● **REQUEST**
Reproduce the listing below character for character; drop every image.

● ● ● ● ●

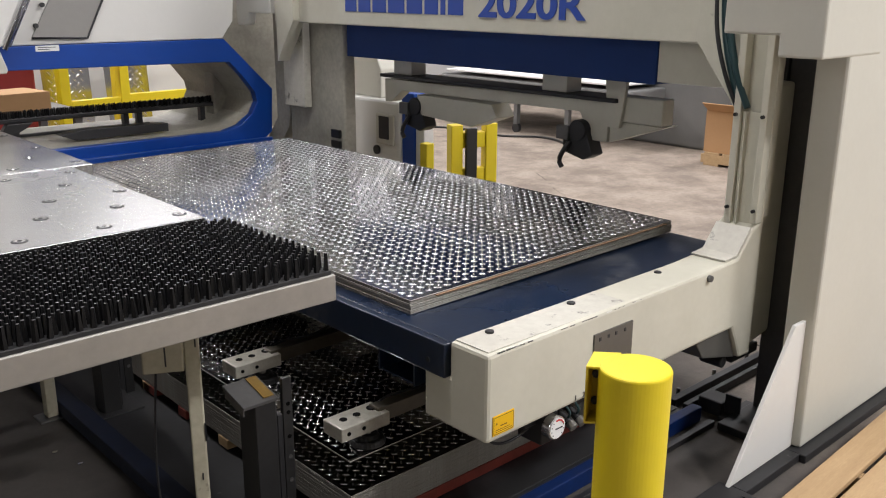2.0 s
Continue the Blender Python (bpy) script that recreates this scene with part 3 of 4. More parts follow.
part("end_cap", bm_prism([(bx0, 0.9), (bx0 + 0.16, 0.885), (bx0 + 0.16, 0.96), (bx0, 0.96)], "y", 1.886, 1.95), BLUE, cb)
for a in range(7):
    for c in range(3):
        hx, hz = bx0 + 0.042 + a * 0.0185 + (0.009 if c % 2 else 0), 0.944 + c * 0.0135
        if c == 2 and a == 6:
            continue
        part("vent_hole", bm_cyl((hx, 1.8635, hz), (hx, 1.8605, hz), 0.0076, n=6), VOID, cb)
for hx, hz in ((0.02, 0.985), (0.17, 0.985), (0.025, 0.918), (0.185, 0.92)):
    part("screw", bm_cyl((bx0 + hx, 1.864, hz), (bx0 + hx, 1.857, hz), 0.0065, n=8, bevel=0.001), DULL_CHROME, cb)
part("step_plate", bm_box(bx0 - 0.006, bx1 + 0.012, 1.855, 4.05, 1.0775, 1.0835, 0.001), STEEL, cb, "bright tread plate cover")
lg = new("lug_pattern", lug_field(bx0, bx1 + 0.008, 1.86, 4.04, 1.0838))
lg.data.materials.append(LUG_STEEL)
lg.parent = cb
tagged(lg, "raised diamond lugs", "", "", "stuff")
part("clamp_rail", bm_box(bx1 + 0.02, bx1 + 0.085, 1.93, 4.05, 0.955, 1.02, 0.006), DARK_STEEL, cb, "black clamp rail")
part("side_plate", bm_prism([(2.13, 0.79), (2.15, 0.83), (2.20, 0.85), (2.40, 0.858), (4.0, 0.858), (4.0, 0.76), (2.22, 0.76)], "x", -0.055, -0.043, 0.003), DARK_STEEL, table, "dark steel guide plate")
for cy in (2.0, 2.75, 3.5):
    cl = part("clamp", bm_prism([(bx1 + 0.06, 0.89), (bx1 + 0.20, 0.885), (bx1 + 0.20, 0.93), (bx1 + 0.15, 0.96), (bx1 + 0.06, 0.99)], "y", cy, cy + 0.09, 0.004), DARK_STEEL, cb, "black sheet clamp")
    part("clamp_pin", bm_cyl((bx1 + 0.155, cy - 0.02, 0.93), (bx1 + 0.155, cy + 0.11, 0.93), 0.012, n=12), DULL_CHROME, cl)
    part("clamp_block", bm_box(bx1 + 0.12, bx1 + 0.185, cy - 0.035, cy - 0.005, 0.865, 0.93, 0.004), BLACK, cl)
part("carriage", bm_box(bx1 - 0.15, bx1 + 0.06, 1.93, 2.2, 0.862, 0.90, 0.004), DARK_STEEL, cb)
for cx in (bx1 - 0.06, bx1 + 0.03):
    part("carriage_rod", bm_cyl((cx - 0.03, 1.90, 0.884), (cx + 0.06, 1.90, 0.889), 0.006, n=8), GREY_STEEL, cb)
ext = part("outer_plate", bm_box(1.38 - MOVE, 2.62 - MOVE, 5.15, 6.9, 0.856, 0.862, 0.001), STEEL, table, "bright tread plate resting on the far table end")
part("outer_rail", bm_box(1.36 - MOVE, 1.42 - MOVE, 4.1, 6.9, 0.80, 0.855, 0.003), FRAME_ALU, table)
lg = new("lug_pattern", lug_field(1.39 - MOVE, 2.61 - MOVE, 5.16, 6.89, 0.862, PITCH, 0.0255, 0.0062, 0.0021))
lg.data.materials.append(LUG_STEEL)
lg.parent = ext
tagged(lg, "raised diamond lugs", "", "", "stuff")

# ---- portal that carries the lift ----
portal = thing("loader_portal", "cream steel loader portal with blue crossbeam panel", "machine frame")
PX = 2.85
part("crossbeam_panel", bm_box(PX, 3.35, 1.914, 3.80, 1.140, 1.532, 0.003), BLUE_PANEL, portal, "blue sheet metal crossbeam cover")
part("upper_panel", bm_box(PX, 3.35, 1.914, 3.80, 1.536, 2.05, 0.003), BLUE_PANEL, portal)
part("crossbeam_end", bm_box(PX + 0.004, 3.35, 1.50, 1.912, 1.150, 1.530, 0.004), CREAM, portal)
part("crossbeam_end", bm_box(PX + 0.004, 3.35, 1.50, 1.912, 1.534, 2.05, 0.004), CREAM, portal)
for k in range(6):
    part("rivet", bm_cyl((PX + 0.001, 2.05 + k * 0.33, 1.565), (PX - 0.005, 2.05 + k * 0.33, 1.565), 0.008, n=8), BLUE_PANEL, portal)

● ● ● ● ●

● **SOLUTION TO THIS PROBLEM**
2.0 s
Continue the Blender Python (bpy) script that recreates this scene with part 3 of 4. More parts follow.
part("end_cap", bm_prism([(bx0, 0.9), (bx0 + 0.16, 0.885), (bx0 + 0.16, 0.96), (bx0, 0.96)], "y", 1.886, 1.95), BLUE, cb)
for a in range(7):
    for c in range(3):
        hx, hz = bx0 + 0.042 + a * 0.0185 + (0.009 if c % 2 else 0), 0.944 + c * 0.0135
        if c == 2 and a == 6:
            continue
        part("vent_hole", bm_cyl((hx, 1.8635, hz), (hx, 1.8605, hz), 0.0076, n=6), VOID, cb)
for hx, hz in ((0.02, 0.985), (0.17, 0.985), (0.025, 0.918), (0.185, 0.92)):
    part("screw", bm_cyl((bx0 + hx, 1.864, hz), (bx0 + hx, 1.857, hz), 0.0065, n=8, bevel=0.001), DULL_CHROME, cb)
part("step_plate", bm_box(bx0 - 0.006, bx1 + 0.012, 1.855, 4.05, 1.0775, 1.0835, 0.001), STEEL, cb, "bright tread plate cover")
lg = new("lug_pattern", lug_field(bx0, bx1 + 0.008, 1.86, 4.04, 1.0838))
lg.data.materials.append(LUG_STEEL)
lg.parent = cb
tagged(lg, "raised diamond lugs", "", "", "stuff")
part("clamp_rail", bm_box(bx1 + 0.02, bx1 + 0.085, 1.93, 4.05, 0.955, 1.02, 0.006), DARK_STEEL, cb, "black clamp rail")
part("side_plate", bm_prism([(2.13, 0.79), (2.15, 0.83), (2.20, 0.85), (2.40, 0.858), (4.0, 0.858), (4.0, 0.76), (2.22, 0.76)], "x", -0.055, -0.043, 0.003), DARK_STEEL, table, "dark steel guide plate")
for cy in (2.0, 2.75, 3.5):
    cl = part("clamp", bm_prism([(bx1 + 0.06, 0.89), (bx1 + 0.20, 0.885), (bx1 + 0.20, 0.93), (bx1 + 0.15, 0.96), (bx1 + 0.06, 0.99)], "y", cy, cy + 0.09, 0.004), DARK_STEEL, cb, "black sheet clamp")
    part("clamp_pin", bm_cyl((bx1 + 0.155, cy - 0.02, 0.93), (bx1 + 0.155, cy + 0.11, 0.93), 0.012, n=12), DULL_CHROME, cl)
    part("clamp_block", bm_box(bx1 + 0.12, bx1 + 0.185, cy - 0.035, cy - 0.005, 0.865, 0.93, 0.004), BLACK, cl)
part("carriage", bm_box(bx1 - 0.15, bx1 + 0.06, 1.93, 2.2, 0.862, 0.90, 0.004), DARK_STEEL, cb)
for cx in (bx1 - 0.06, bx1 + 0.03):
    part("carriage_rod", bm_cyl((cx - 0.03, 1.90, 0.884), (cx + 0.06, 1.90, 0.889), 0.006, n=8), GREY_STEEL, cb)
ext = part("outer_plate", bm_box(1.38 - MOVE, 2.62 - MOVE, 5.15, 6.9, 0.856, 0.862, 0.001), STEEL, table, "bright tread plate resting on the far table end")
part("outer_rail", bm_box(1.36 - MOVE, 1.42 - MOVE, 4.1, 6.9, 0.80, 0.855, 0.003), FRAME_ALU, table)
lg = new("lug_pattern", lug_field(1.39 - MOVE, 2.61 - MOVE, 5.16, 6.89, 0.862, PITCH, 0.0255, 0.0062, 0.0021))
lg.data.materials.append(LUG_STEEL)
lg.parent = ext
tagged(lg, "raised diamond lugs", "", "", "stuff")

# ---- portal that carries the lift ----
portal = thing("loader_portal", "cream steel loader portal with blue crossbeam panel", "machine frame")
PX = 2.85
part("crossbeam_panel", bm_box(PX, 3.35, 1.914, 3.80, 1.140, 1.532, 0.003), BLUE_PANEL, portal, "blue sheet metal crossbeam cover")
part("upper_panel", bm_box(PX, 3.35, 1.914, 3.80, 1.536, 2.05, 0.003), BLUE_PANEL, portal)
part("crossbeam_end", bm_box(PX + 0.004, 3.35, 1.50, 1.912, 1.150, 1.530, 0.004), CREAM, portal)
part("crossbeam_end", bm_box(PX + 0.004, 3.35, 1.50, 1.912, 1.534, 2.05, 0.004), CREAM, portal)
for k in range(6):
    part("rivet", bm_cyl((PX + 0.001, 2.05 + k * 0.33, 1.565), (PX - 0.005, 2.05 + k * 0.33, 1.565), 0.008, n=8), BLUE_PANEL, portal)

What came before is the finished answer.